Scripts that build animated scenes
>> start
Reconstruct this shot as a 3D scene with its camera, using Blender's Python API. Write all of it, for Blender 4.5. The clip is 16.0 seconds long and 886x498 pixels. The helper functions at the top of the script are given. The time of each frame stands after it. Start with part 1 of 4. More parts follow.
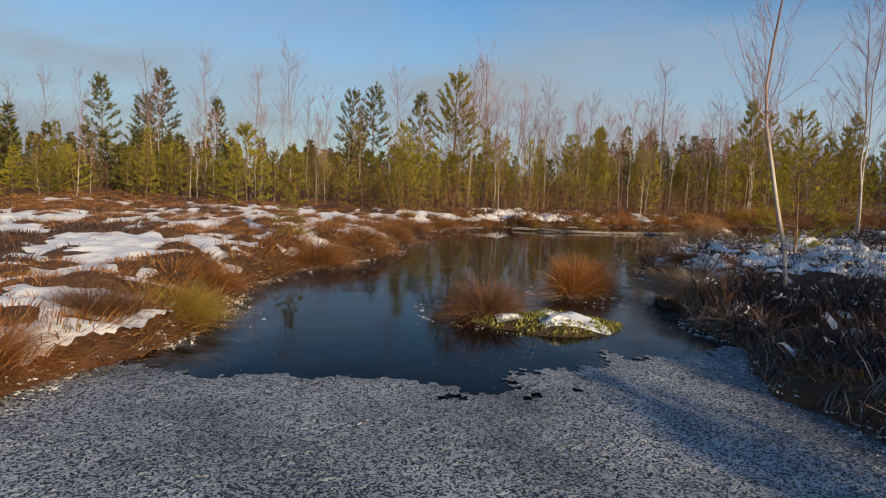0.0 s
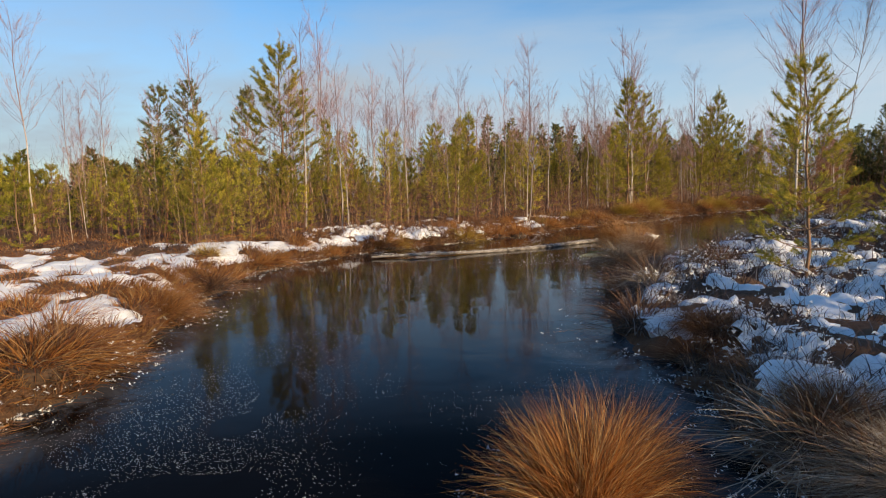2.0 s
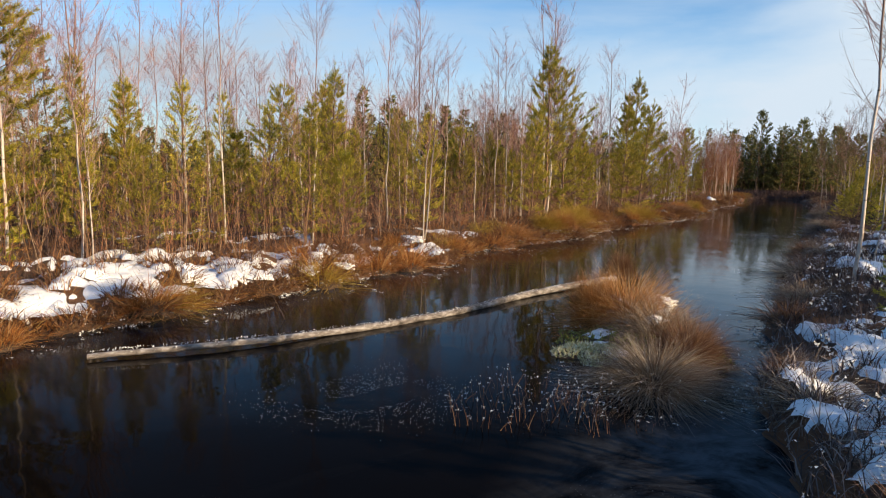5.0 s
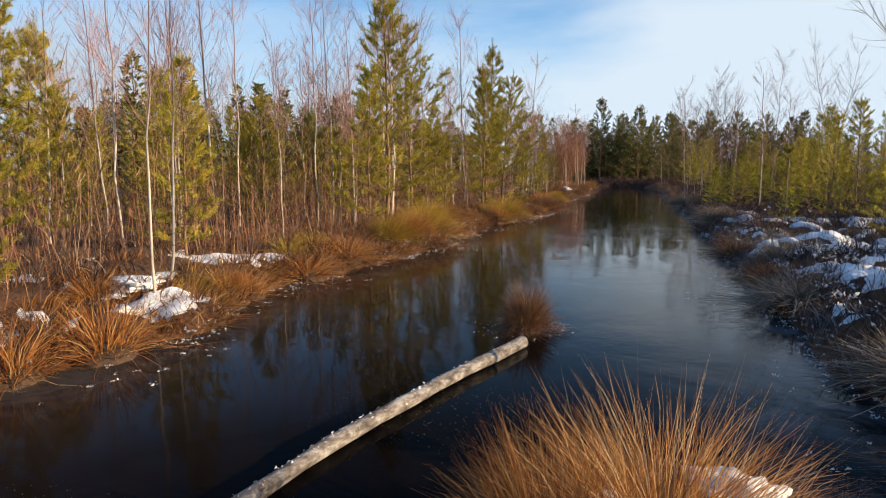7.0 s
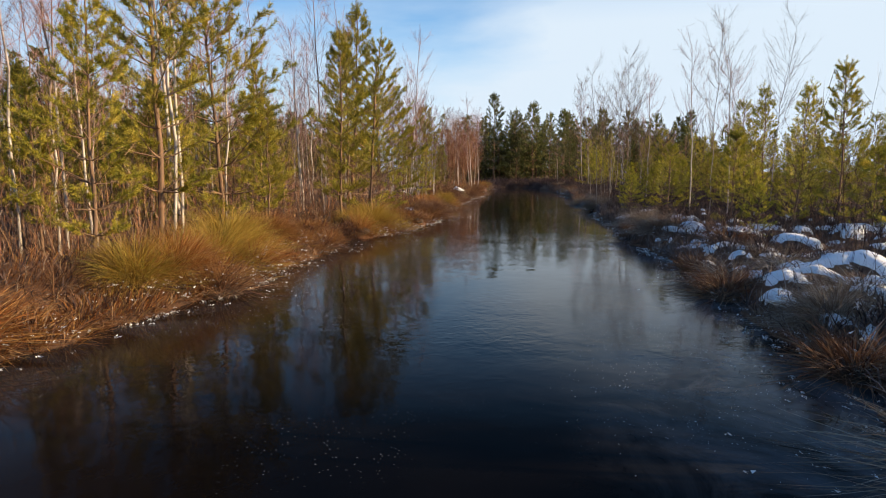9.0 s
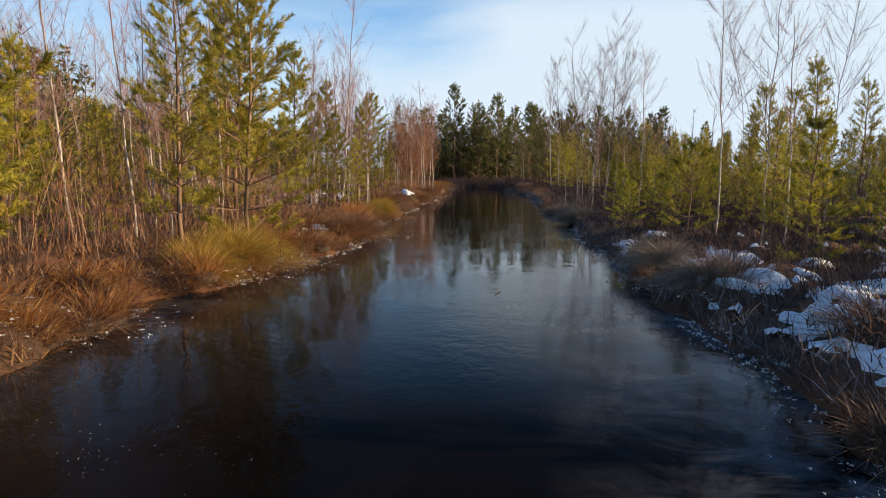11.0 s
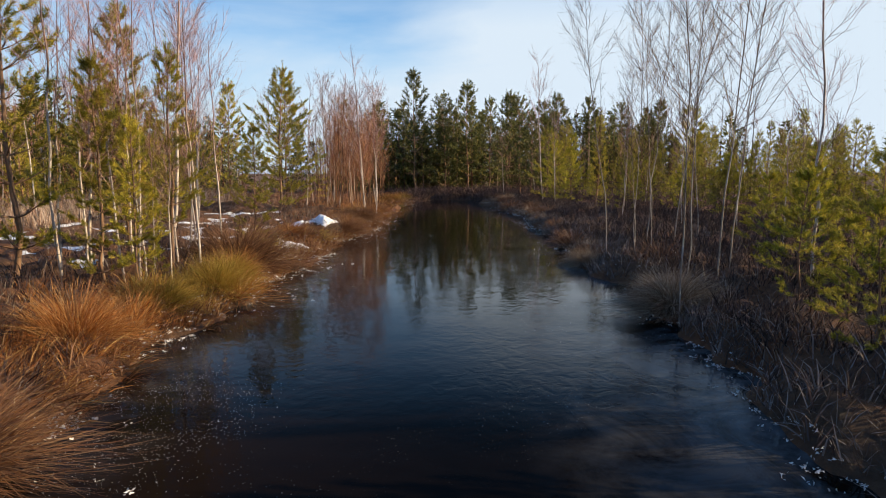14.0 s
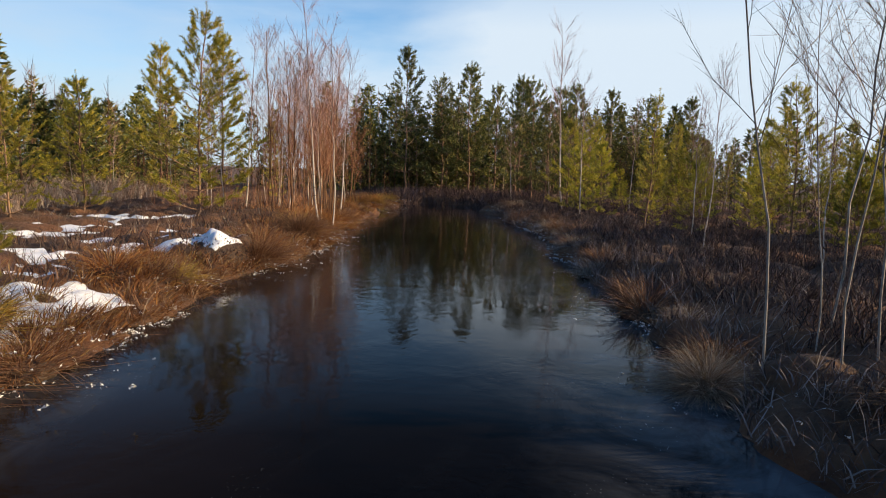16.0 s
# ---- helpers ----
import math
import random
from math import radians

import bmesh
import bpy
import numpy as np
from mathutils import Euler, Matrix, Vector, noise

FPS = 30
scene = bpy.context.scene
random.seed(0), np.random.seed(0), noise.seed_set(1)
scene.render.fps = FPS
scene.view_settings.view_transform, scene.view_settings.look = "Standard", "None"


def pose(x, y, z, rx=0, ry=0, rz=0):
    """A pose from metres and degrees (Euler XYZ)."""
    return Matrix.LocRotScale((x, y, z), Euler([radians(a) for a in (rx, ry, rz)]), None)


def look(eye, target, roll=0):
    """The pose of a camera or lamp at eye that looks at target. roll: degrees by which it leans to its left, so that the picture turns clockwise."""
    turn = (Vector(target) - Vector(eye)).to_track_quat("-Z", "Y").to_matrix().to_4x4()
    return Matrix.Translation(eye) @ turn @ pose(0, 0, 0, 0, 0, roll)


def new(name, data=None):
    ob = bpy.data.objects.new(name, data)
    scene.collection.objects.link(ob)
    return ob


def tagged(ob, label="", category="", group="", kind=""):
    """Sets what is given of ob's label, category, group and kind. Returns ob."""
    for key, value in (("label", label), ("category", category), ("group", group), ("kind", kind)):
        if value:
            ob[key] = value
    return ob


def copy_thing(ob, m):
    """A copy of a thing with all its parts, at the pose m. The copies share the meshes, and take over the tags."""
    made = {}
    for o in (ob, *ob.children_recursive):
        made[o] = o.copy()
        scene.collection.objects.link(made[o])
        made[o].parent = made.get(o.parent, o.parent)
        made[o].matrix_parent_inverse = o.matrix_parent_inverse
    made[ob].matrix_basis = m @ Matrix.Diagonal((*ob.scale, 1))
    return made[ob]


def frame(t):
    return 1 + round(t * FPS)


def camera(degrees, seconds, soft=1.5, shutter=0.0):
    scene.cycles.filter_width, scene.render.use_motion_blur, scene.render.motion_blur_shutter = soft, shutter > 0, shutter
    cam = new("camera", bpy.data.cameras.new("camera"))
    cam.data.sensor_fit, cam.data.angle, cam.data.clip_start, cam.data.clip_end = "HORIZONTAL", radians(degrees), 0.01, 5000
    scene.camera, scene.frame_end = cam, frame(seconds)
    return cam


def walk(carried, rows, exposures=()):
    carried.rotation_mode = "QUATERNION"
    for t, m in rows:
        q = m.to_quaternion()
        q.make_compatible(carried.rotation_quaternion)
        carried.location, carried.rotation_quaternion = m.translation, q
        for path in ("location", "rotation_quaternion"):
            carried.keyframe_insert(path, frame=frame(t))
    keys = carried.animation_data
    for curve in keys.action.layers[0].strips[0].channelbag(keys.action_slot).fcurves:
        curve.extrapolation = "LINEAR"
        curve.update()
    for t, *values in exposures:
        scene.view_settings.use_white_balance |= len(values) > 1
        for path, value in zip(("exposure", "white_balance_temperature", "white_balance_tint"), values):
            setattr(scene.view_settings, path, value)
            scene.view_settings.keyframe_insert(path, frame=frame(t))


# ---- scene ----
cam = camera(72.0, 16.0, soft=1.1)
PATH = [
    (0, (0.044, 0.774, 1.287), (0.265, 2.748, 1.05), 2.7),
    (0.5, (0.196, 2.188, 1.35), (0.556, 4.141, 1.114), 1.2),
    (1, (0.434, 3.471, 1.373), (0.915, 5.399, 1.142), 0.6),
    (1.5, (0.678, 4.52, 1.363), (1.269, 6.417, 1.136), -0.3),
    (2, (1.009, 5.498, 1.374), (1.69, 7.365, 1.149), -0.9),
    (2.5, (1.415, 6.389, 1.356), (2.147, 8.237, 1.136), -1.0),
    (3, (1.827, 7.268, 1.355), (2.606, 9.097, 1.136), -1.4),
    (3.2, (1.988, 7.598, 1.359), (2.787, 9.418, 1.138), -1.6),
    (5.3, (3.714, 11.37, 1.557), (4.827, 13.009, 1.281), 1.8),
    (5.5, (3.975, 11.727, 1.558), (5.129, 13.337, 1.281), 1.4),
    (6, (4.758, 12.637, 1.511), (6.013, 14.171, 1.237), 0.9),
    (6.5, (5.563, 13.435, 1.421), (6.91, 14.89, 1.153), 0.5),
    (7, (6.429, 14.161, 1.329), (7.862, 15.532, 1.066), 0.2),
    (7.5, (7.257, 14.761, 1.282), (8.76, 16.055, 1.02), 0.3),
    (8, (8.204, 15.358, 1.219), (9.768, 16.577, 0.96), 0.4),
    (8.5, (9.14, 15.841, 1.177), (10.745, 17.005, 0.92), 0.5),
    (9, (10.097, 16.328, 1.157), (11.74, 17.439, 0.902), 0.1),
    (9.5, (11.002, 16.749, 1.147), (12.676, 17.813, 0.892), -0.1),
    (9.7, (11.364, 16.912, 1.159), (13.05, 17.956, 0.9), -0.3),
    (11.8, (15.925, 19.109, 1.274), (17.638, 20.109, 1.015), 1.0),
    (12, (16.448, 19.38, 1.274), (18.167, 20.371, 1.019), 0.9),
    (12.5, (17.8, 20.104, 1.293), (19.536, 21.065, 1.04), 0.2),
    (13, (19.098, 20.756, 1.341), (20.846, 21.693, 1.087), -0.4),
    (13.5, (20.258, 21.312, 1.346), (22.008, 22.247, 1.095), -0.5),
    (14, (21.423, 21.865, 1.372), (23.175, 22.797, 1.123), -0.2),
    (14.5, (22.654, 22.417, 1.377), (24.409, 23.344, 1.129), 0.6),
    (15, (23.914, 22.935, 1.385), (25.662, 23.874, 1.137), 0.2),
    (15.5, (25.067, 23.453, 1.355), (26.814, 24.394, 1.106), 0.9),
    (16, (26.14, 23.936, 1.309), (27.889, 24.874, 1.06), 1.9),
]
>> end
>> start
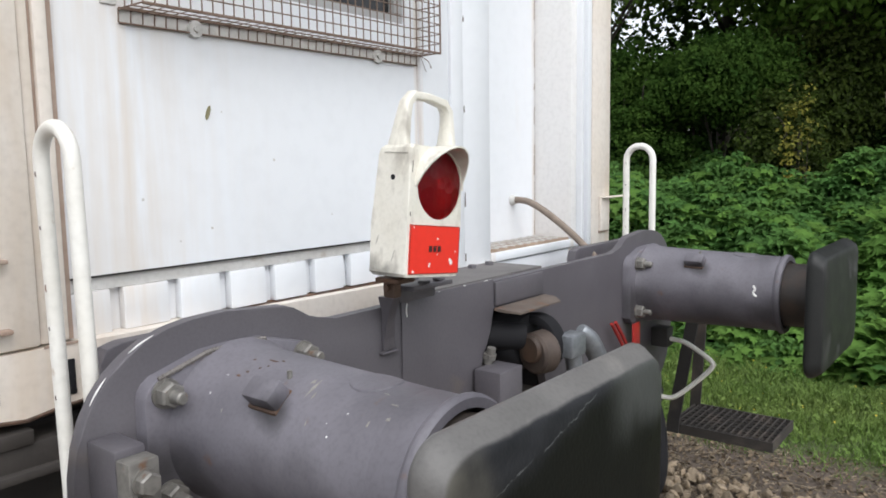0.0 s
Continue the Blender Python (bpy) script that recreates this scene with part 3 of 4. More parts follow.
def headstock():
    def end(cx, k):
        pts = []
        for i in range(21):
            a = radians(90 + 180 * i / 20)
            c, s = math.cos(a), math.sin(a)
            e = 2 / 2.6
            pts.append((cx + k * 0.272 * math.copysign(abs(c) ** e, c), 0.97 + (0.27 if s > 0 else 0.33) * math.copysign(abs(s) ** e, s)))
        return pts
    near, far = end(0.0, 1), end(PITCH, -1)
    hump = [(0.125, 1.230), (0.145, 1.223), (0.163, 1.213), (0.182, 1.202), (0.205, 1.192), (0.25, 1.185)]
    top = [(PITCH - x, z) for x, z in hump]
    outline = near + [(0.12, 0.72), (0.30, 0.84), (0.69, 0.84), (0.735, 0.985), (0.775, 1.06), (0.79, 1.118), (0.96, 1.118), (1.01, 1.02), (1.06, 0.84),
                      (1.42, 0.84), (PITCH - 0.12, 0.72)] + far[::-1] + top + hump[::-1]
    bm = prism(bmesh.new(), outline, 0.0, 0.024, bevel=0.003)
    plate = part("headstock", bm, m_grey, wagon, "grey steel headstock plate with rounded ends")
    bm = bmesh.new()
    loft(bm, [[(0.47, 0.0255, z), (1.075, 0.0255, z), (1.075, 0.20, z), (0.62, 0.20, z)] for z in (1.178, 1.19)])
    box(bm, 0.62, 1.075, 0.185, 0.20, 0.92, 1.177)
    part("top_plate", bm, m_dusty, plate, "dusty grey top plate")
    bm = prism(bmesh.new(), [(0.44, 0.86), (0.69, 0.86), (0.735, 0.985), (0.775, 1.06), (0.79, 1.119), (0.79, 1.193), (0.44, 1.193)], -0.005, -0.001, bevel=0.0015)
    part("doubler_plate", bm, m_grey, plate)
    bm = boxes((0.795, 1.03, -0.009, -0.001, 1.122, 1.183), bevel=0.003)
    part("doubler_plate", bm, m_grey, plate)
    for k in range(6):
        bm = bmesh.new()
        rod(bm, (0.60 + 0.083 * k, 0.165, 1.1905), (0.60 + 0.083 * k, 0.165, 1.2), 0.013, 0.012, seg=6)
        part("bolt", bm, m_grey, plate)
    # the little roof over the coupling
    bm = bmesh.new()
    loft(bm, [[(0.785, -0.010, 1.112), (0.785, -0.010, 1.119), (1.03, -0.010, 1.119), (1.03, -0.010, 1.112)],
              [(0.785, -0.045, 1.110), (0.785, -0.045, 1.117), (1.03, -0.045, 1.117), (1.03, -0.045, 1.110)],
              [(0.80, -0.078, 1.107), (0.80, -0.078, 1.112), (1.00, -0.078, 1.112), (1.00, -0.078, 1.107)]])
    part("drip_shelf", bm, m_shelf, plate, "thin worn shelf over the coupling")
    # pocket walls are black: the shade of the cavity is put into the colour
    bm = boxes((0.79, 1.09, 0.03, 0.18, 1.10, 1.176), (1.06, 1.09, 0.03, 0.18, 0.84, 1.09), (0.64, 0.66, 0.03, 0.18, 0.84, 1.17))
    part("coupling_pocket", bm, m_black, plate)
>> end
>> start
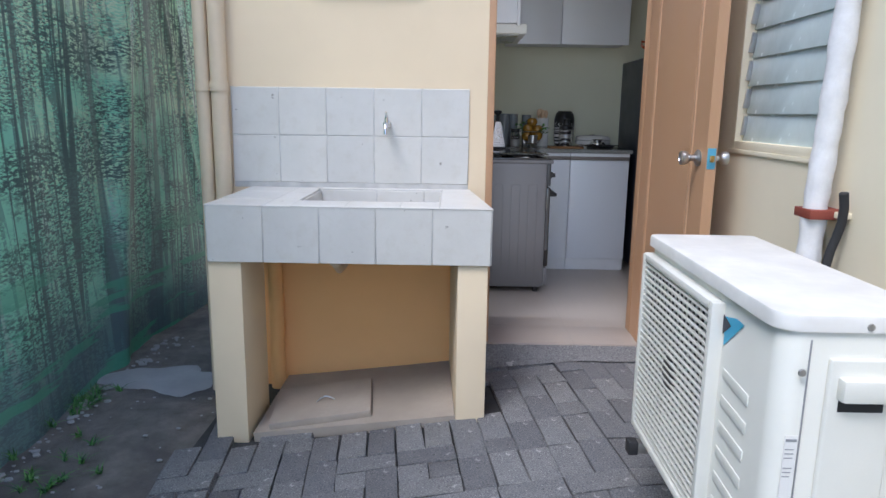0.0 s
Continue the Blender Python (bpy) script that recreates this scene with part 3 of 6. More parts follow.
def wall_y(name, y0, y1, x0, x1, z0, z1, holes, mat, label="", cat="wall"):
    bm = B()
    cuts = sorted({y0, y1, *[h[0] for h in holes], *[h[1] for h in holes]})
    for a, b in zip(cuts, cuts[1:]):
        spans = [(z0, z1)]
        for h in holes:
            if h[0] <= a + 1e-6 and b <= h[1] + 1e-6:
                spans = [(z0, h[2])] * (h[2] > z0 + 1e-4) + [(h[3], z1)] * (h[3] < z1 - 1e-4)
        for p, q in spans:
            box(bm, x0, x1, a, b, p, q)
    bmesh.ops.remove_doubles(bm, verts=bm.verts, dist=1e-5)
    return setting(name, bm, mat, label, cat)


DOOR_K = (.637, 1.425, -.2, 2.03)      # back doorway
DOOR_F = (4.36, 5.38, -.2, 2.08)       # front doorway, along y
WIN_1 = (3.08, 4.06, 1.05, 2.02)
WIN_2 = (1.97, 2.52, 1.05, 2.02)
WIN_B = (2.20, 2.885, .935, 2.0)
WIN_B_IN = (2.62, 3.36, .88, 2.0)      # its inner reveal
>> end
## [EXERCISE DETAILS]
Reproduce verbatim the lines above, from the line with "scene.collection.objects.link(ob)" through the line with "what is given".

## [EXPECTED ANSWER]
    scene.collection.objects.link(ob)
    return ob


def tagged(ob, label="", category="", group="", kind=""):
    """Sets what is given of ob's label, category, group and kind. Returns ob."""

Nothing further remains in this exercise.